Begin

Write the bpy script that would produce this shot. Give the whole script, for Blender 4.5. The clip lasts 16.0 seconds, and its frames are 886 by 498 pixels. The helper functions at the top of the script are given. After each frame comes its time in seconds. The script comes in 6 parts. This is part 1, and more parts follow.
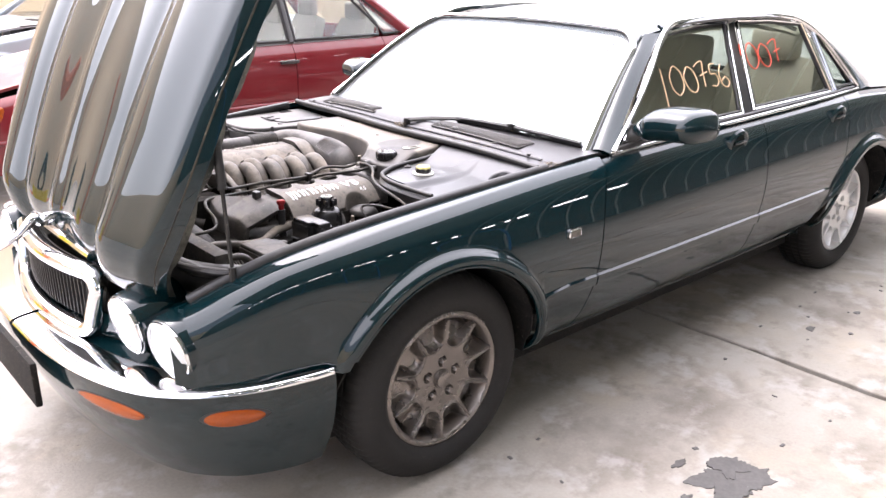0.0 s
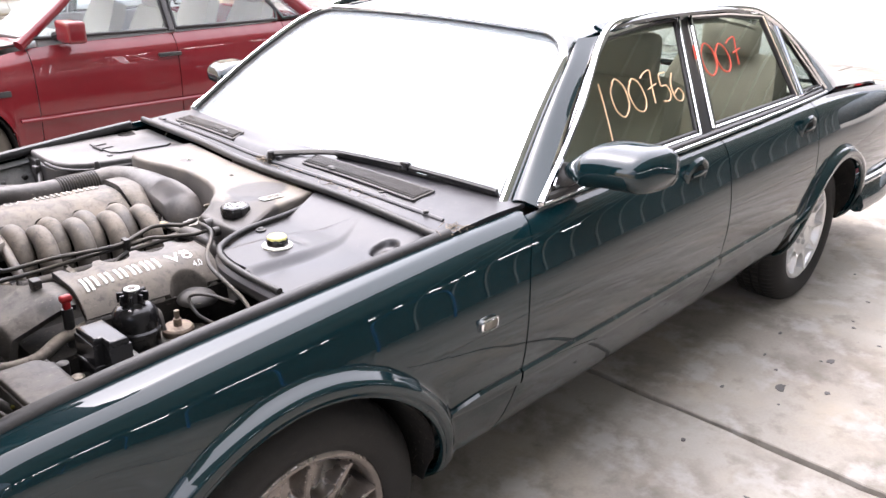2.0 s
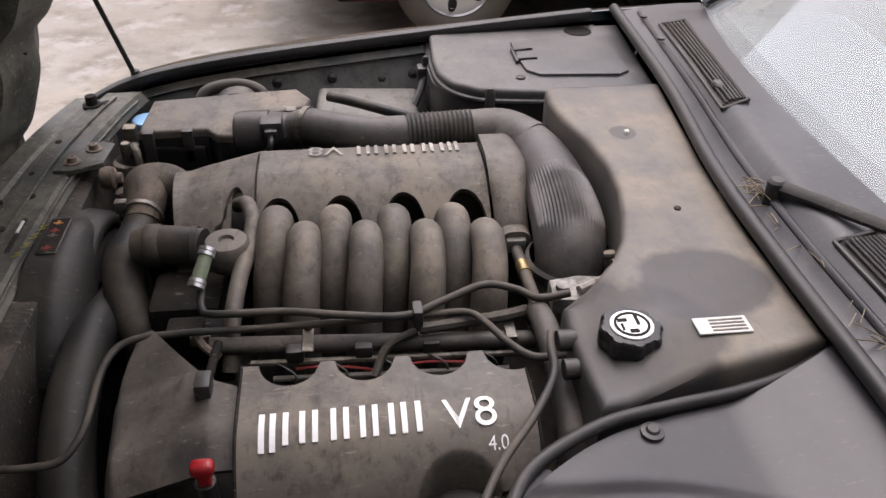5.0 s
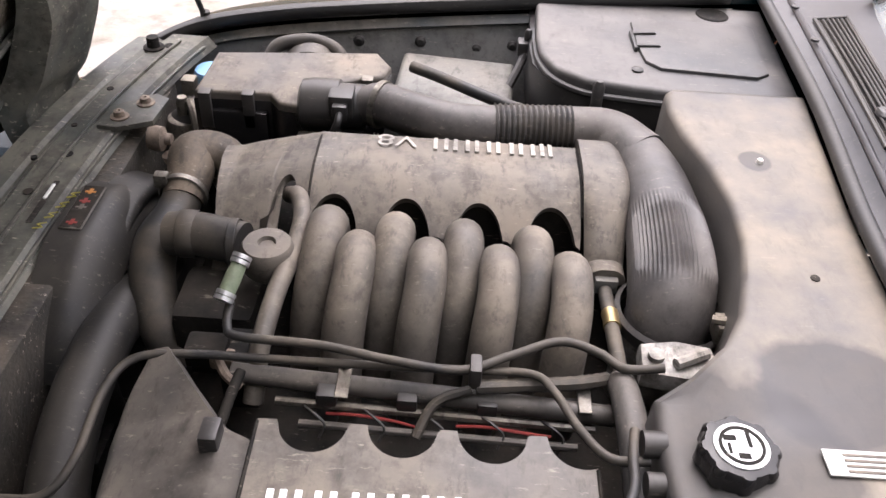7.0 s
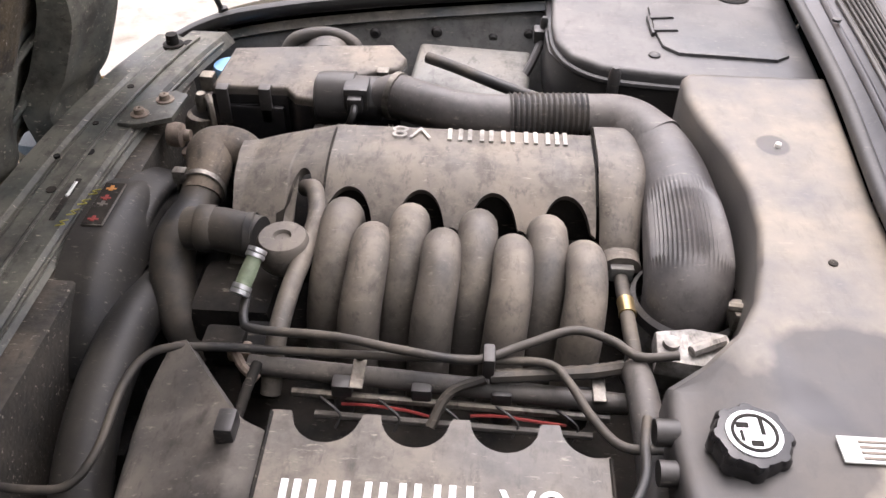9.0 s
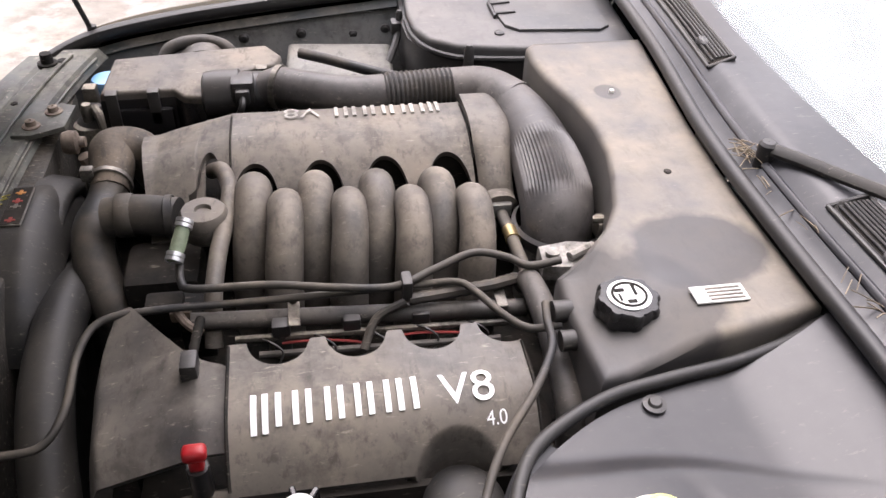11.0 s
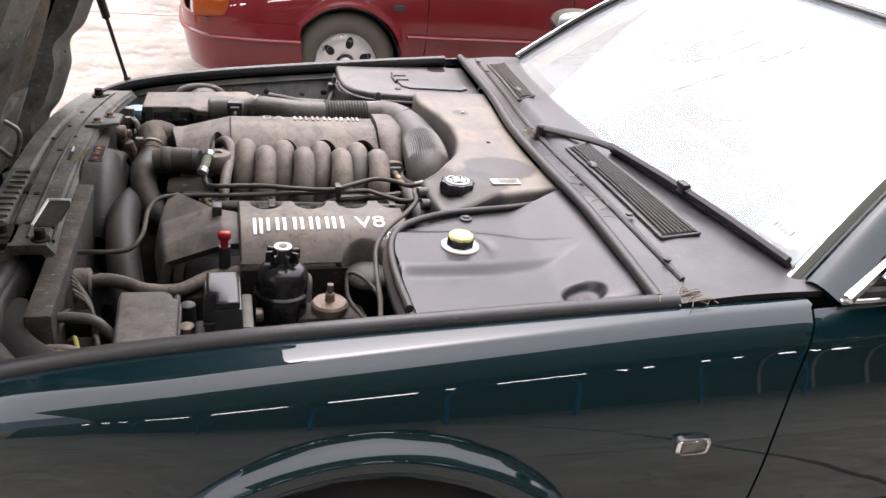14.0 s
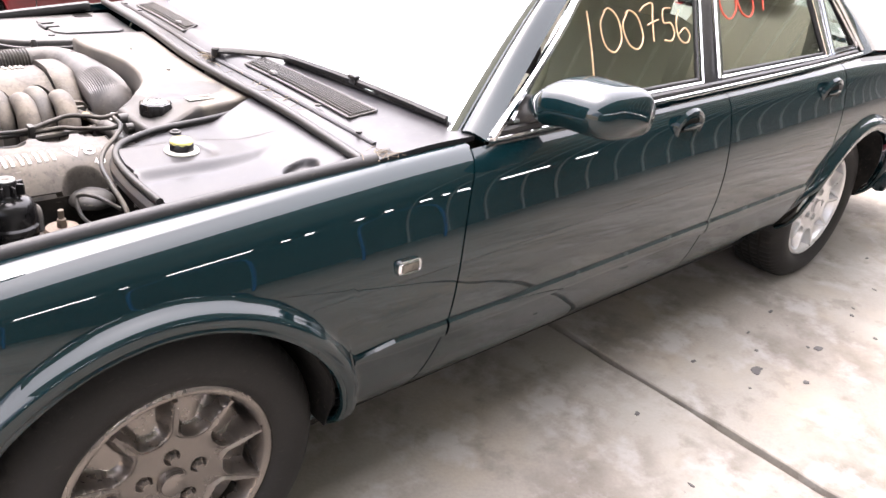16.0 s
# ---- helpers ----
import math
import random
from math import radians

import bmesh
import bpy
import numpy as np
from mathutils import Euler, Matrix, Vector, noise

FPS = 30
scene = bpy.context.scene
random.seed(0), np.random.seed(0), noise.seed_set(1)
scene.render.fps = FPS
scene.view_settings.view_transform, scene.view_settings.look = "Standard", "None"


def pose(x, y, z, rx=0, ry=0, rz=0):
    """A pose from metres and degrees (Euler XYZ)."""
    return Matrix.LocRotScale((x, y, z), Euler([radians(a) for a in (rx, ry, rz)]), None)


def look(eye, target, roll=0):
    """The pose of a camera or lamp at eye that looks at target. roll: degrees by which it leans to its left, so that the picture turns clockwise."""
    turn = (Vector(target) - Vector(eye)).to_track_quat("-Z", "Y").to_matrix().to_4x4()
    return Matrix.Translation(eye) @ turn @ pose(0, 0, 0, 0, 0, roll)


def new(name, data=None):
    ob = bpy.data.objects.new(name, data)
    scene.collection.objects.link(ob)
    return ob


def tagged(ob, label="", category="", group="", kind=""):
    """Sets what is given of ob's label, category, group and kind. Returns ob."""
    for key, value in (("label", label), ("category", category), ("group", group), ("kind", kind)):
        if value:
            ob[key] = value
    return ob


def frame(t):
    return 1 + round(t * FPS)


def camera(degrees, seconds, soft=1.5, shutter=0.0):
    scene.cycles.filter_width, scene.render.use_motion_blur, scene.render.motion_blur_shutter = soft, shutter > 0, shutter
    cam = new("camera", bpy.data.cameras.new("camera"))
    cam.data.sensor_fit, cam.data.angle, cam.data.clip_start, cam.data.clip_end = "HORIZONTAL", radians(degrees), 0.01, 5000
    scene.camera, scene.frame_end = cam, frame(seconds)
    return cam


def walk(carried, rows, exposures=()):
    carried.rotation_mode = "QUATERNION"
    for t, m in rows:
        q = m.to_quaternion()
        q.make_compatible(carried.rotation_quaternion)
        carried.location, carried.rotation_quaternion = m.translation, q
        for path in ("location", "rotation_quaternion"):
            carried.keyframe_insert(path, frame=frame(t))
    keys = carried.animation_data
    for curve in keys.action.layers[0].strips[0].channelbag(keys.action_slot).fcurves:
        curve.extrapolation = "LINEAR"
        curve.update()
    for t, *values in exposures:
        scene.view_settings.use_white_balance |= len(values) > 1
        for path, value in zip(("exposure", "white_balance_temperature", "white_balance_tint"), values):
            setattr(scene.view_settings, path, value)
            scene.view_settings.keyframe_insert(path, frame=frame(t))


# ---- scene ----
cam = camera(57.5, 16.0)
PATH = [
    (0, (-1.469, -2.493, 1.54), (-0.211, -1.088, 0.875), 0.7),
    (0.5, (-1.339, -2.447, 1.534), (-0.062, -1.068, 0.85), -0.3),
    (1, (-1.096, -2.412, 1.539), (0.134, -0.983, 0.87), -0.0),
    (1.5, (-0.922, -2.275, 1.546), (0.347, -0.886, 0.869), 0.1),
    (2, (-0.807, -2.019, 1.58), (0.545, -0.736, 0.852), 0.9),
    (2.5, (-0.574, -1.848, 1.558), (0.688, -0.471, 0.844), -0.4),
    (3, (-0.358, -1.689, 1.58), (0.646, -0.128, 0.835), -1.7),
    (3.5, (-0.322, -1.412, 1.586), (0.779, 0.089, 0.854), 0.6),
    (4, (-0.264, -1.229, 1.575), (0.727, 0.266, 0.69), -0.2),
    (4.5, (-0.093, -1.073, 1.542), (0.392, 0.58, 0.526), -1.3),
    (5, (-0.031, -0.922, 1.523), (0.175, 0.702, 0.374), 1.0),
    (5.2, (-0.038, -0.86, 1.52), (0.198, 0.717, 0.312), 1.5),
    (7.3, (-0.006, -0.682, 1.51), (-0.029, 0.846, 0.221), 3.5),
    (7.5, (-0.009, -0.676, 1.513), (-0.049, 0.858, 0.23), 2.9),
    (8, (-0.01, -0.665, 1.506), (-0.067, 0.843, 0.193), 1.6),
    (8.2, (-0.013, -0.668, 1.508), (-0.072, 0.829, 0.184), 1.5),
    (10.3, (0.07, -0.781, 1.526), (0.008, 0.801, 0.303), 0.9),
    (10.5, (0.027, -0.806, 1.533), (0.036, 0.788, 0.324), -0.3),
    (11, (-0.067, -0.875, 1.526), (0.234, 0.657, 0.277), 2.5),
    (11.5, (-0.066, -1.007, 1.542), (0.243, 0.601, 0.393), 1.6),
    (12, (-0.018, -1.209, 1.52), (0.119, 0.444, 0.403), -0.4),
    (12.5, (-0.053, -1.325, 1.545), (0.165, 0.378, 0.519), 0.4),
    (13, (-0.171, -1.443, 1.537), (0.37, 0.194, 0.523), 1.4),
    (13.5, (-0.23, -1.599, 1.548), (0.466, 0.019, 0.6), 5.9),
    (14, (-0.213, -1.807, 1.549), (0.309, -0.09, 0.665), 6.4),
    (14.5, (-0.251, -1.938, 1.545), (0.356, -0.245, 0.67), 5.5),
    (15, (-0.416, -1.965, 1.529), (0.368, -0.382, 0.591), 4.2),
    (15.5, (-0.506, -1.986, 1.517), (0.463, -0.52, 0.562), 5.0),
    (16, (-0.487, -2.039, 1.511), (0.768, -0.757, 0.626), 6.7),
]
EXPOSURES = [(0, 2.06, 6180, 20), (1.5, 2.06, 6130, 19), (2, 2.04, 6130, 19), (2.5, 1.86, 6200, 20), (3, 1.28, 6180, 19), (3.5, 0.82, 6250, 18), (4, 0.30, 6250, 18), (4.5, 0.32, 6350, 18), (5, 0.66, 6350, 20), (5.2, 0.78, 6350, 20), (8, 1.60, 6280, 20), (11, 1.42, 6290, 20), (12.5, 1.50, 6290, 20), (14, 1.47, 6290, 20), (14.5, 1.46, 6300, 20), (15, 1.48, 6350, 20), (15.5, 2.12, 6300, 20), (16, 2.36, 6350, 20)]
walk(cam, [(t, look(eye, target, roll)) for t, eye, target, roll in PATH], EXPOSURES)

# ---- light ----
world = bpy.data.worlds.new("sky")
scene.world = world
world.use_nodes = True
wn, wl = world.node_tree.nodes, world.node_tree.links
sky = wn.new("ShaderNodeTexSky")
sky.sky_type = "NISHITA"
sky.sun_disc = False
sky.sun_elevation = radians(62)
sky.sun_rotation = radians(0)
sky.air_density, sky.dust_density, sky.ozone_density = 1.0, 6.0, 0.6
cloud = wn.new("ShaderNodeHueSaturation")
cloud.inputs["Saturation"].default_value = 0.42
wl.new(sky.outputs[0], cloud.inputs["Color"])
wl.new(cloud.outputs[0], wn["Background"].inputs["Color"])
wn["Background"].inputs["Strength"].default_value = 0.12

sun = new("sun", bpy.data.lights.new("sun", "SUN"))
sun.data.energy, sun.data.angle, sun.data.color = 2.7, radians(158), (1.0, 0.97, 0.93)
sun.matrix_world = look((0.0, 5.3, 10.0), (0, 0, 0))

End

§ **TASK GOAL**:
Without including any pictures, reproduce the listing exactly.

§ **TASK OUTPUT**:
Write the bpy script that would produce this shot. Give the whole script, for Blender 4.5. The clip lasts 16.0 seconds, and its frames are 886 by 498 pixels. The helper functions at the top of the script are given. After each frame comes its time in seconds. The script comes in 6 parts. This is part 1, and more parts follow.
0.0 s
2.0 s
5.0 s
7.0 s
9.0 s
11.0 s
14.0 s
16.0 s
# ---- helpers ----
import math
import random
from math import radians

import bmesh
import bpy
import numpy as np
from mathutils import Euler, Matrix, Vector, noise

FPS = 30
scene = bpy.context.scene
random.seed(0), np.random.seed(0), noise.seed_set(1)
scene.render.fps = FPS
scene.view_settings.view_transform, scene.view_settings.look = "Standard", "None"


def pose(x, y, z, rx=0, ry=0, rz=0):
    """A pose from metres and degrees (Euler XYZ)."""
    return Matrix.LocRotScale((x, y, z), Euler([radians(a) for a in (rx, ry, rz)]), None)


def look(eye, target, roll=0):
    """The pose of a camera or lamp at eye that looks at target. roll: degrees by which it leans to its left, so that the picture turns clockwise."""
    turn = (Vector(target) - Vector(eye)).to_track_quat("-Z", "Y").to_matrix().to_4x4()
    return Matrix.Translation(eye) @ turn @ pose(0, 0, 0, 0, 0, roll)


def new(name, data=None):
    ob = bpy.data.objects.new(name, data)
    scene.collection.objects.link(ob)
    return ob


def tagged(ob, label="", category="", group="", kind=""):
    """Sets what is given of ob's label, category, group and kind. Returns ob."""
    for key, value in (("label", label), ("category", category), ("group", group), ("kind", kind)):
        if value:
            ob[key] = value
    return ob


def frame(t):
    return 1 + round(t * FPS)


def camera(degrees, seconds, soft=1.5, shutter=0.0):
    scene.cycles.filter_width, scene.render.use_motion_blur, scene.render.motion_blur_shutter = soft, shutter > 0, shutter
    cam = new("camera", bpy.data.cameras.new("camera"))
    cam.data.sensor_fit, cam.data.angle, cam.data.clip_start, cam.data.clip_end = "HORIZONTAL", radians(degrees), 0.01, 5000
    scene.camera, scene.frame_end = cam, frame(seconds)
    return cam


def walk(carried, rows, exposures=()):
    carried.rotation_mode = "QUATERNION"
    for t, m in rows:
        q = m.to_quaternion()
        q.make_compatible(carried.rotation_quaternion)
        carried.location, carried.rotation_quaternion = m.translation, q
        for path in ("location", "rotation_quaternion"):
            carried.keyframe_insert(path, frame=frame(t))
    keys = carried.animation_data
    for curve in keys.action.layers[0].strips[0].channelbag(keys.action_slot).fcurves:
        curve.extrapolation = "LINEAR"
        curve.update()
    for t, *values in exposures:
        scene.view_settings.use_white_balance |= len(values) > 1
        for path, value in zip(("exposure", "white_balance_temperature", "white_balance_tint"), values):
            setattr(scene.view_settings, path, value)
            scene.view_settings.keyframe_insert(path, frame=frame(t))


# ---- scene ----
cam = camera(57.5, 16.0)
PATH = [
    (0, (-1.469, -2.493, 1.54), (-0.211, -1.088, 0.875), 0.7),
    (0.5, (-1.339, -2.447, 1.534), (-0.062, -1.068, 0.85), -0.3),
    (1, (-1.096, -2.412, 1.539), (0.134, -0.983, 0.87), -0.0),
    (1.5, (-0.922, -2.275, 1.546), (0.347, -0.886, 0.869), 0.1),
    (2, (-0.807, -2.019, 1.58), (0.545, -0.736, 0.852), 0.9),
    (2.5, (-0.574, -1.848, 1.558), (0.688, -0.471, 0.844), -0.4),
    (3, (-0.358, -1.689, 1.58), (0.646, -0.128, 0.835), -1.7),
    (3.5, (-0.322, -1.412, 1.586), (0.779, 0.089, 0.854), 0.6),
    (4, (-0.264, -1.229, 1.575), (0.727, 0.266, 0.69), -0.2),
    (4.5, (-0.093, -1.073, 1.542), (0.392, 0.58, 0.526), -1.3),
    (5, (-0.031, -0.922, 1.523), (0.175, 0.702, 0.374), 1.0),
    (5.2, (-0.038, -0.86, 1.52), (0.198, 0.717, 0.312), 1.5),
    (7.3, (-0.006, -0.682, 1.51), (-0.029, 0.846, 0.221), 3.5),
    (7.5, (-0.009, -0.676, 1.513), (-0.049, 0.858, 0.23), 2.9),
    (8, (-0.01, -0.665, 1.506), (-0.067, 0.843, 0.193), 1.6),
    (8.2, (-0.013, -0.668, 1.508), (-0.072, 0.829, 0.184), 1.5),
    (10.3, (0.07, -0.781, 1.526), (0.008, 0.801, 0.303), 0.9),
    (10.5, (0.027, -0.806, 1.533), (0.036, 0.788, 0.324), -0.3),
    (11, (-0.067, -0.875, 1.526), (0.234, 0.657, 0.277), 2.5),
    (11.5, (-0.066, -1.007, 1.542), (0.243, 0.601, 0.393), 1.6),
    (12, (-0.018, -1.209, 1.52), (0.119, 0.444, 0.403), -0.4),
    (12.5, (-0.053, -1.325, 1.545), (0.165, 0.378, 0.519), 0.4),
    (13, (-0.171, -1.443, 1.537), (0.37, 0.194, 0.523), 1.4),
    (13.5, (-0.23, -1.599, 1.548), (0.466, 0.019, 0.6), 5.9),
    (14, (-0.213, -1.807, 1.549), (0.309, -0.09, 0.665), 6.4),
    (14.5, (-0.251, -1.938, 1.545), (0.356, -0.245, 0.67), 5.5),
    (15, (-0.416, -1.965, 1.529), (0.368, -0.382, 0.591), 4.2),
    (15.5, (-0.506, -1.986, 1.517), (0.463, -0.52, 0.562), 5.0),
    (16, (-0.487, -2.039, 1.511), (0.768, -0.757, 0.626), 6.7),
]
EXPOSURES = [(0, 2.06, 6180, 20), (1.5, 2.06, 6130, 19), (2, 2.04, 6130, 19), (2.5, 1.86, 6200, 20), (3, 1.28, 6180, 19), (3.5, 0.82, 6250, 18), (4, 0.30, 6250, 18), (4.5, 0.32, 6350, 18), (5, 0.66, 6350, 20), (5.2, 0.78, 6350, 20), (8, 1.60, 6280, 20), (11, 1.42, 6290, 20), (12.5, 1.50, 6290, 20), (14, 1.47, 6290, 20), (14.5, 1.46, 6300, 20), (15, 1.48, 6350, 20), (15.5, 2.12, 6300, 20), (16, 2.36, 6350, 20)]
walk(cam, [(t, look(eye, target, roll)) for t, eye, target, roll in PATH], EXPOSURES)

# ---- light ----
world = bpy.data.worlds.new("sky")
scene.world = world
world.use_nodes = True
wn, wl = world.node_tree.nodes, world.node_tree.links
sky = wn.new("ShaderNodeTexSky")
sky.sky_type = "NISHITA"
sky.sun_disc = False
sky.sun_elevation = radians(62)
sky.sun_rotation = radians(0)
sky.air_density, sky.dust_density, sky.ozone_density = 1.0, 6.0, 0.6
cloud = wn.new("ShaderNodeHueSaturation")
cloud.inputs["Saturation"].default_value = 0.42
wl.new(sky.outputs[0], cloud.inputs["Color"])
wl.new(cloud.outputs[0], wn["Background"].inputs["Color"])
wn["Background"].inputs["Strength"].default_value = 0.12

sun = new("sun", bpy.data.lights.new("sun", "SUN"))
sun.data.energy, sun.data.angle, sun.data.color = 2.7, radians(158), (1.0, 0.97, 0.93)
sun.matrix_world = look((0.0, 5.3, 10.0), (0, 0, 0))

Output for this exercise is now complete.